Written request: Using the material below, copy every line where "objects" appears.

Dataset extract:
....

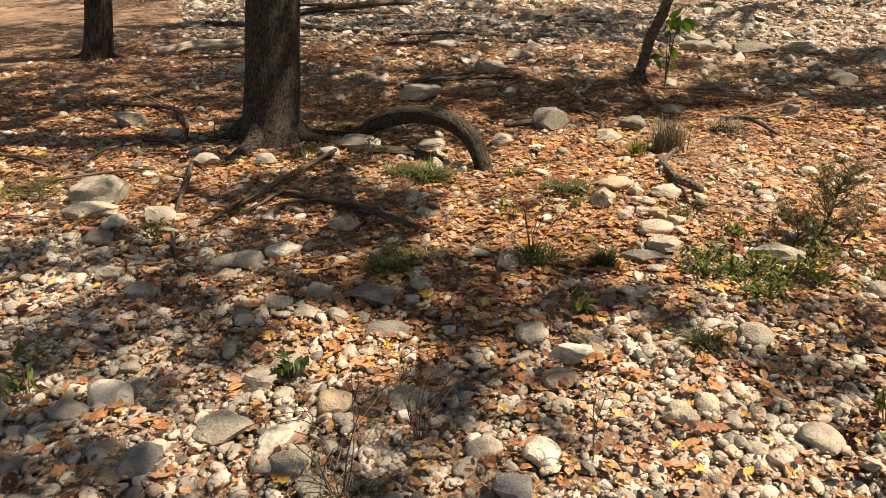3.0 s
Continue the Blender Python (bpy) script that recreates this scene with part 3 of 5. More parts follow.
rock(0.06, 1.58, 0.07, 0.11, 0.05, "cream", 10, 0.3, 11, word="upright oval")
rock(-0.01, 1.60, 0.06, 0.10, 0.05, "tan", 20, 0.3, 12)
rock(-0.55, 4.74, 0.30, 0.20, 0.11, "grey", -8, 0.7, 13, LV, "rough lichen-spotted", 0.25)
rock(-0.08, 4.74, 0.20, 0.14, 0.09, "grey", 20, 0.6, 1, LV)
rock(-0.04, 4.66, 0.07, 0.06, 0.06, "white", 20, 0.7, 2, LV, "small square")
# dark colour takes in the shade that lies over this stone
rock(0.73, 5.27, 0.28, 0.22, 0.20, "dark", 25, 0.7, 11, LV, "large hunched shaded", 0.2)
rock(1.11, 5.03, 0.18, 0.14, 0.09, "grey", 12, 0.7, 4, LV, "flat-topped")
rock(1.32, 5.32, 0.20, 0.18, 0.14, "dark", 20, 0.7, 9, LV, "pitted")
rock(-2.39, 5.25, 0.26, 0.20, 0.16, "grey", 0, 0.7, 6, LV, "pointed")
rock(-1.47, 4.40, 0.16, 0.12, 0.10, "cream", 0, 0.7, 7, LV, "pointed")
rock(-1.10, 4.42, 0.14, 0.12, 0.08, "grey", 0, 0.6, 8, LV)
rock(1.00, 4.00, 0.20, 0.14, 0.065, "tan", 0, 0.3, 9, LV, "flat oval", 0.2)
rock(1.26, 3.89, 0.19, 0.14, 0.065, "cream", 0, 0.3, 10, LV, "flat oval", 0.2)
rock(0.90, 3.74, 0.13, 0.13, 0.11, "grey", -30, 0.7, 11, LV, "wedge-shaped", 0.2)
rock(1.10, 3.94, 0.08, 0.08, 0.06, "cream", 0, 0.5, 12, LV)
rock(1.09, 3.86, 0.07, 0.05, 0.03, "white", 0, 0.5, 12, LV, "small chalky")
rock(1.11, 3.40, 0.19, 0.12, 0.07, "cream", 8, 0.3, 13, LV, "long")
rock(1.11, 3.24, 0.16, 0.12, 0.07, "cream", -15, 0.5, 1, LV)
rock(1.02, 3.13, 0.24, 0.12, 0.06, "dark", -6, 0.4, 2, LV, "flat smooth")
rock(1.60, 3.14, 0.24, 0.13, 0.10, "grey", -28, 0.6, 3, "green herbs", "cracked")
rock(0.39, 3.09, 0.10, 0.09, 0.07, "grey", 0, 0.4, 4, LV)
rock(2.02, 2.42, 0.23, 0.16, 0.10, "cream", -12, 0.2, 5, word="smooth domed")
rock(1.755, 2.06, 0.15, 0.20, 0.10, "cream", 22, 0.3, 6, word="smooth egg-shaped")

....

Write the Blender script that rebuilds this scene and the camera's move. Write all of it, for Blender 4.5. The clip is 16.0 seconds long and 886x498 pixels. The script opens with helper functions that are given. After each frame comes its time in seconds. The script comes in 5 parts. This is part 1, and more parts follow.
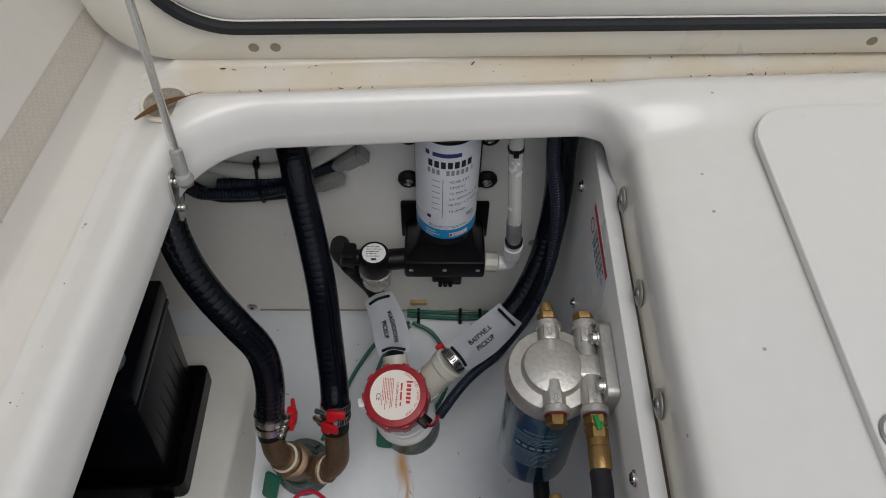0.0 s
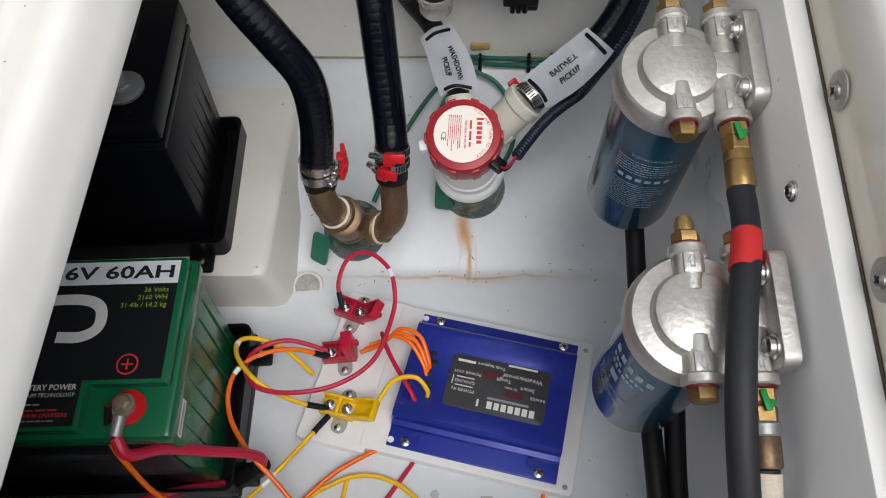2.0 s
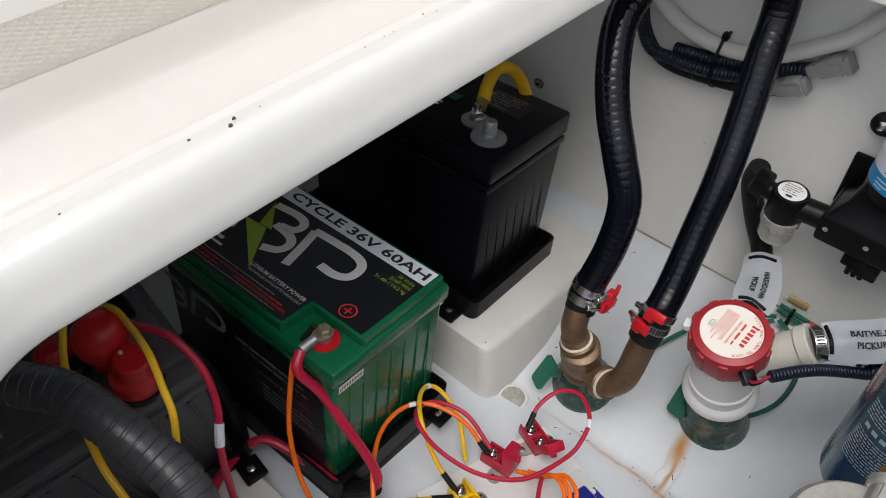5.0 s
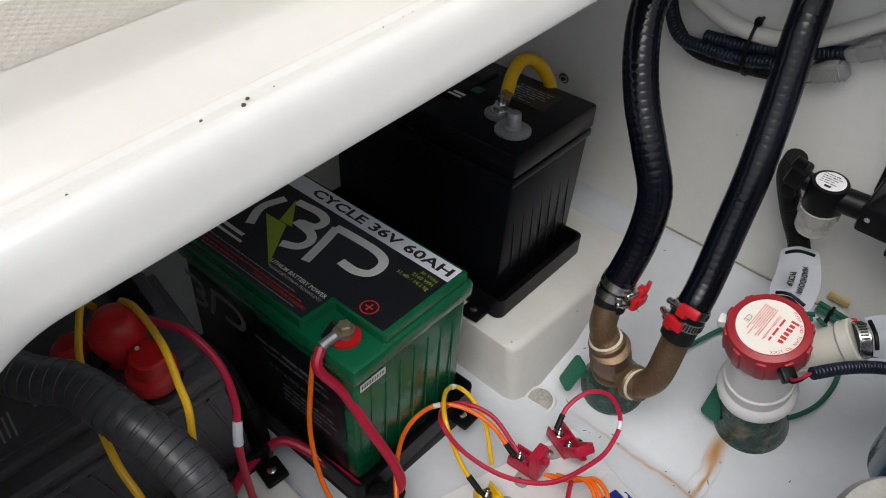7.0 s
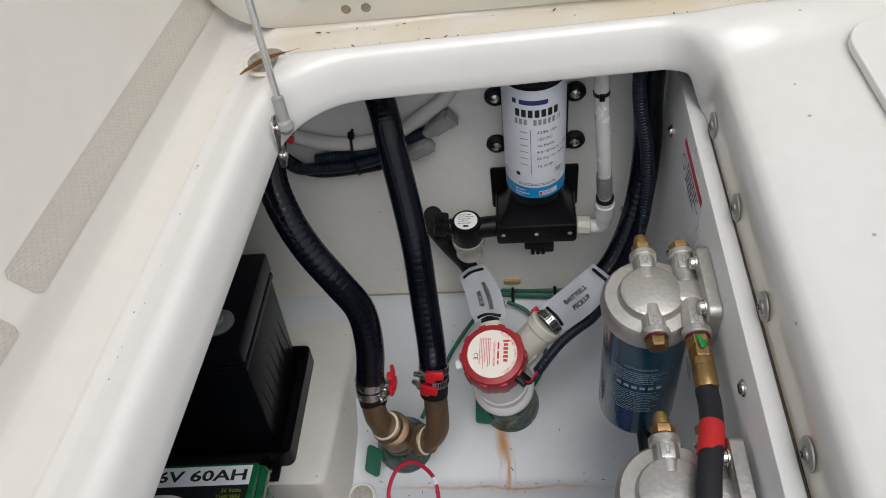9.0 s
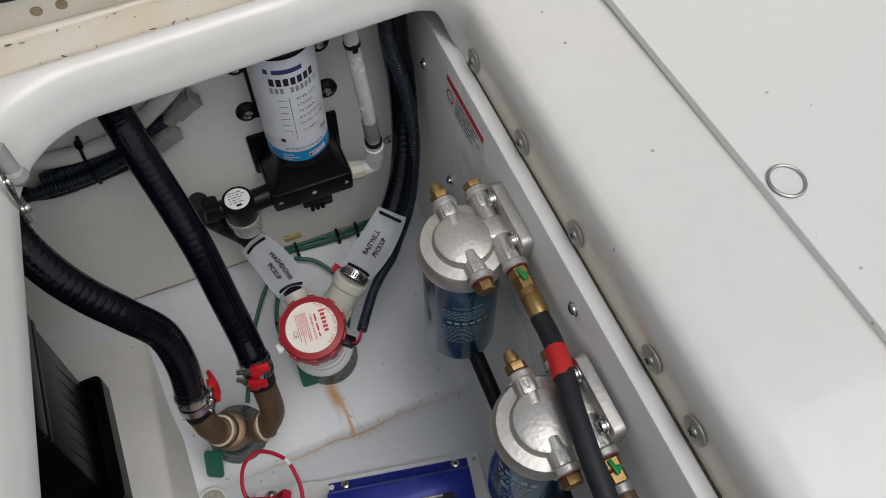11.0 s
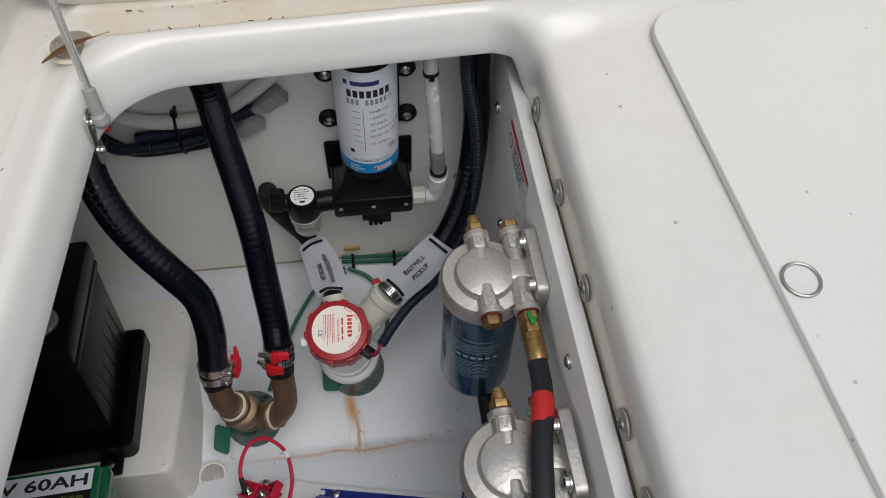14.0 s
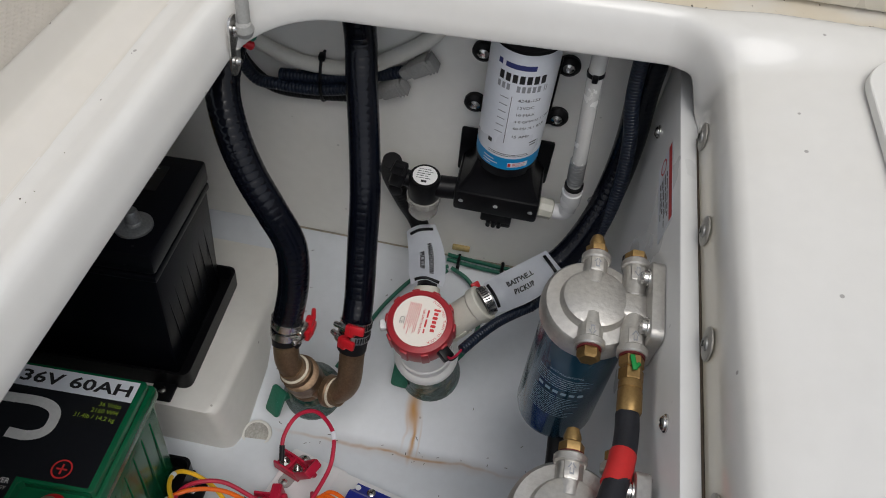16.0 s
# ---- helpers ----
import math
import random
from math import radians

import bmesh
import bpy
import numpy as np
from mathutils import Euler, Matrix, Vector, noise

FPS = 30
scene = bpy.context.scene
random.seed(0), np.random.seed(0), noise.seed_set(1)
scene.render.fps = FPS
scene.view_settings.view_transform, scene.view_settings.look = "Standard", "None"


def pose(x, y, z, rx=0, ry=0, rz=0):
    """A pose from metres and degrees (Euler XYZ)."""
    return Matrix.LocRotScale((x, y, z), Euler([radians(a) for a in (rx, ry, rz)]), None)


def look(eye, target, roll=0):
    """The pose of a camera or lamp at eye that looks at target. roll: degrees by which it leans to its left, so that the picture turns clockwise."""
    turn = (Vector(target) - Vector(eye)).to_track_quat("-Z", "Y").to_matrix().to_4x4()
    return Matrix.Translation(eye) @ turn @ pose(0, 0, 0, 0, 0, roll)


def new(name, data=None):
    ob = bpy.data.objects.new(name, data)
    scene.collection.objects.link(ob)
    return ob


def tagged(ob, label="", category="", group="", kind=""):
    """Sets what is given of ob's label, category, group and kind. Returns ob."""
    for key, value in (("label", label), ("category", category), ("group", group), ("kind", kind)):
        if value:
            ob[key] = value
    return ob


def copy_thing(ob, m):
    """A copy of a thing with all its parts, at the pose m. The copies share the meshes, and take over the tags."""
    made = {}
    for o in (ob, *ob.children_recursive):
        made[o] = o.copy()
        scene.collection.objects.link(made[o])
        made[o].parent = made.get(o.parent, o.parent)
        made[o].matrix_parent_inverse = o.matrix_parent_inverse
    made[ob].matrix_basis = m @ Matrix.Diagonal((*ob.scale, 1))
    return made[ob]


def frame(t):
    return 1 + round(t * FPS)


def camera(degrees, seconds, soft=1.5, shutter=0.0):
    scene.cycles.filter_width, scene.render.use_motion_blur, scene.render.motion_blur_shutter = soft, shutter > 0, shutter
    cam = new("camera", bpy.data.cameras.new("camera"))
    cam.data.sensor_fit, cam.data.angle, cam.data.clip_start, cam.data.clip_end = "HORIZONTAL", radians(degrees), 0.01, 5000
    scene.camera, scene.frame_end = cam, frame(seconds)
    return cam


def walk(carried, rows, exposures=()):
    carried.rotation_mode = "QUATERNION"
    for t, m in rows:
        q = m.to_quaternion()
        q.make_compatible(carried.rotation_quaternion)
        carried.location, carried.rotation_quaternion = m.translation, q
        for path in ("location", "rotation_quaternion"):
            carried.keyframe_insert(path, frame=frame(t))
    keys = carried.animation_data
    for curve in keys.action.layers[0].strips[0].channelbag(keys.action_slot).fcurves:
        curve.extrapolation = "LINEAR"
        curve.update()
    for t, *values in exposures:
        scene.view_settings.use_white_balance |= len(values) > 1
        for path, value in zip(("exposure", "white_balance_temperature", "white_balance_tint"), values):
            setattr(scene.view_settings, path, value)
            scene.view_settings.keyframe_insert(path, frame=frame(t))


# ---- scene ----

....

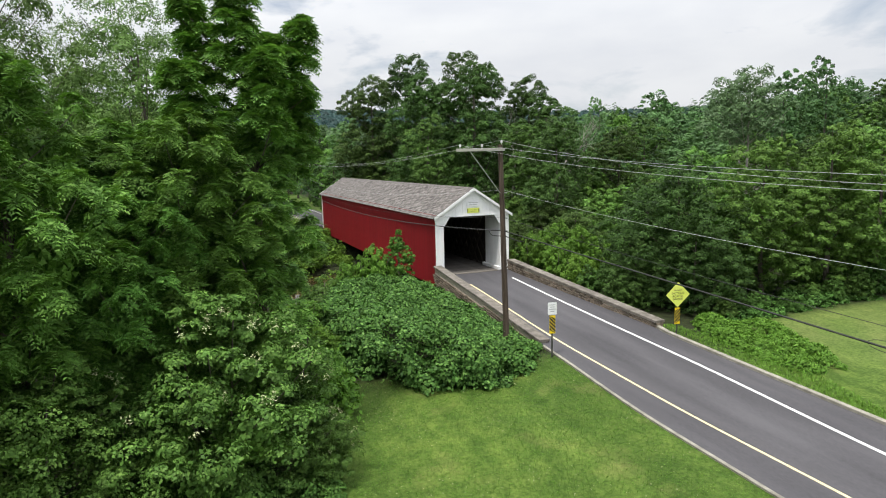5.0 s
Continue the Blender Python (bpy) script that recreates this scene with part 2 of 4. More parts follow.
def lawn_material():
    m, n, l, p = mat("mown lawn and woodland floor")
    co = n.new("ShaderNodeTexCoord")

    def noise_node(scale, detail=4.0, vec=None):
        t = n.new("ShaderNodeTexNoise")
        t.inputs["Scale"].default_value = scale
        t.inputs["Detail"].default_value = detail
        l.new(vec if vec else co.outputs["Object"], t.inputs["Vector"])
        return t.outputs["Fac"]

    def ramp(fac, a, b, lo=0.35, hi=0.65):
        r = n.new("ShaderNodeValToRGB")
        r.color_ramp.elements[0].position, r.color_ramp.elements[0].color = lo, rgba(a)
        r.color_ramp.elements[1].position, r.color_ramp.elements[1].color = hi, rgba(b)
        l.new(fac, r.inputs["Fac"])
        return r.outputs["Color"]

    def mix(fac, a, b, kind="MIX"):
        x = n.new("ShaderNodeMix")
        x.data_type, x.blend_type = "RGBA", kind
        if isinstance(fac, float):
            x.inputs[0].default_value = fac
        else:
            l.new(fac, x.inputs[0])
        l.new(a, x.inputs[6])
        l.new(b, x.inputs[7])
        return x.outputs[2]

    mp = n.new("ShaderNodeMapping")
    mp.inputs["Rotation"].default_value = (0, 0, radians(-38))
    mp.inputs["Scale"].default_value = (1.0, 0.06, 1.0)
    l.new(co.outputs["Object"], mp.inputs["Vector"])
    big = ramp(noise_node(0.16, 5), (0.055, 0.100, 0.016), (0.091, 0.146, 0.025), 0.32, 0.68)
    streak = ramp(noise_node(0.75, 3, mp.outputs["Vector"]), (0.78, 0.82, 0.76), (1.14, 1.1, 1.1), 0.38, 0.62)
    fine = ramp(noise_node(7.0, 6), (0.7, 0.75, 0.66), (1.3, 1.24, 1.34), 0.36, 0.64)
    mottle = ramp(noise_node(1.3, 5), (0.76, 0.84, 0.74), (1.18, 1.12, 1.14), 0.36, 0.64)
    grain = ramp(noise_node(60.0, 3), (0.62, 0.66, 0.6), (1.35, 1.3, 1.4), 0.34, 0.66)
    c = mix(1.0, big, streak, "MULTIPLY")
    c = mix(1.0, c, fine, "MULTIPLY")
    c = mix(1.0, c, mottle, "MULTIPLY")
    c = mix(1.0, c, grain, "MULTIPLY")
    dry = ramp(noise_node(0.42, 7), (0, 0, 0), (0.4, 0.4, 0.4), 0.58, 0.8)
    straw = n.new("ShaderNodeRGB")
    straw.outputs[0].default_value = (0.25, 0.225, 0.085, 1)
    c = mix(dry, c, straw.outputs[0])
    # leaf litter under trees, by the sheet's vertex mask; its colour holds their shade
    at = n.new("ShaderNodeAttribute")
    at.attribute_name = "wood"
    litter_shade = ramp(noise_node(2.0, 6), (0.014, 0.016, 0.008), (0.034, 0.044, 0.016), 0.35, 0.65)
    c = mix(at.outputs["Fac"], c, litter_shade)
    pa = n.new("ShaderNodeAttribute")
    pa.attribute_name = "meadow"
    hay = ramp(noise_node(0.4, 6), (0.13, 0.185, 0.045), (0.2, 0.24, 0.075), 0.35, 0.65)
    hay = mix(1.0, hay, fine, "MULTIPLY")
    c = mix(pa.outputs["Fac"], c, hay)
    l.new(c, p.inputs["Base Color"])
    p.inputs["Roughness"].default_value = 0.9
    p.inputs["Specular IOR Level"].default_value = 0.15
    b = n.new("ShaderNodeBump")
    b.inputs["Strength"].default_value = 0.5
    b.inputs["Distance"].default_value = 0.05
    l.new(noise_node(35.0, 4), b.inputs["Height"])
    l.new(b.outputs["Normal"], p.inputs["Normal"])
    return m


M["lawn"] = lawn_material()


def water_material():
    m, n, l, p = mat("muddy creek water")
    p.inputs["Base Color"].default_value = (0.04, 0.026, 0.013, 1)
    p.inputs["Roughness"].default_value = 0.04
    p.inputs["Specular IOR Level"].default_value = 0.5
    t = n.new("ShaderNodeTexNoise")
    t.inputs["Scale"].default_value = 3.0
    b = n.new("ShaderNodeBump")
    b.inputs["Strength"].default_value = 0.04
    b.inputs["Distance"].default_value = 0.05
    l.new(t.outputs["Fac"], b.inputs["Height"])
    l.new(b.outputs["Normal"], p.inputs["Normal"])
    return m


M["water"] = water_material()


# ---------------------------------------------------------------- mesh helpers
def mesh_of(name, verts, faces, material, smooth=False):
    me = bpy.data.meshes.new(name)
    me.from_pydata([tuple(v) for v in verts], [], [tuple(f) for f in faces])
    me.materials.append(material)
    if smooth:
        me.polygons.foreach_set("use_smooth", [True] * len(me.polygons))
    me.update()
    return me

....

Complete response:
    ob = bpy.data.objects.new(name, data)
    scene.collection.objects.link(ob)
        scene.collection.objects.link(made[o])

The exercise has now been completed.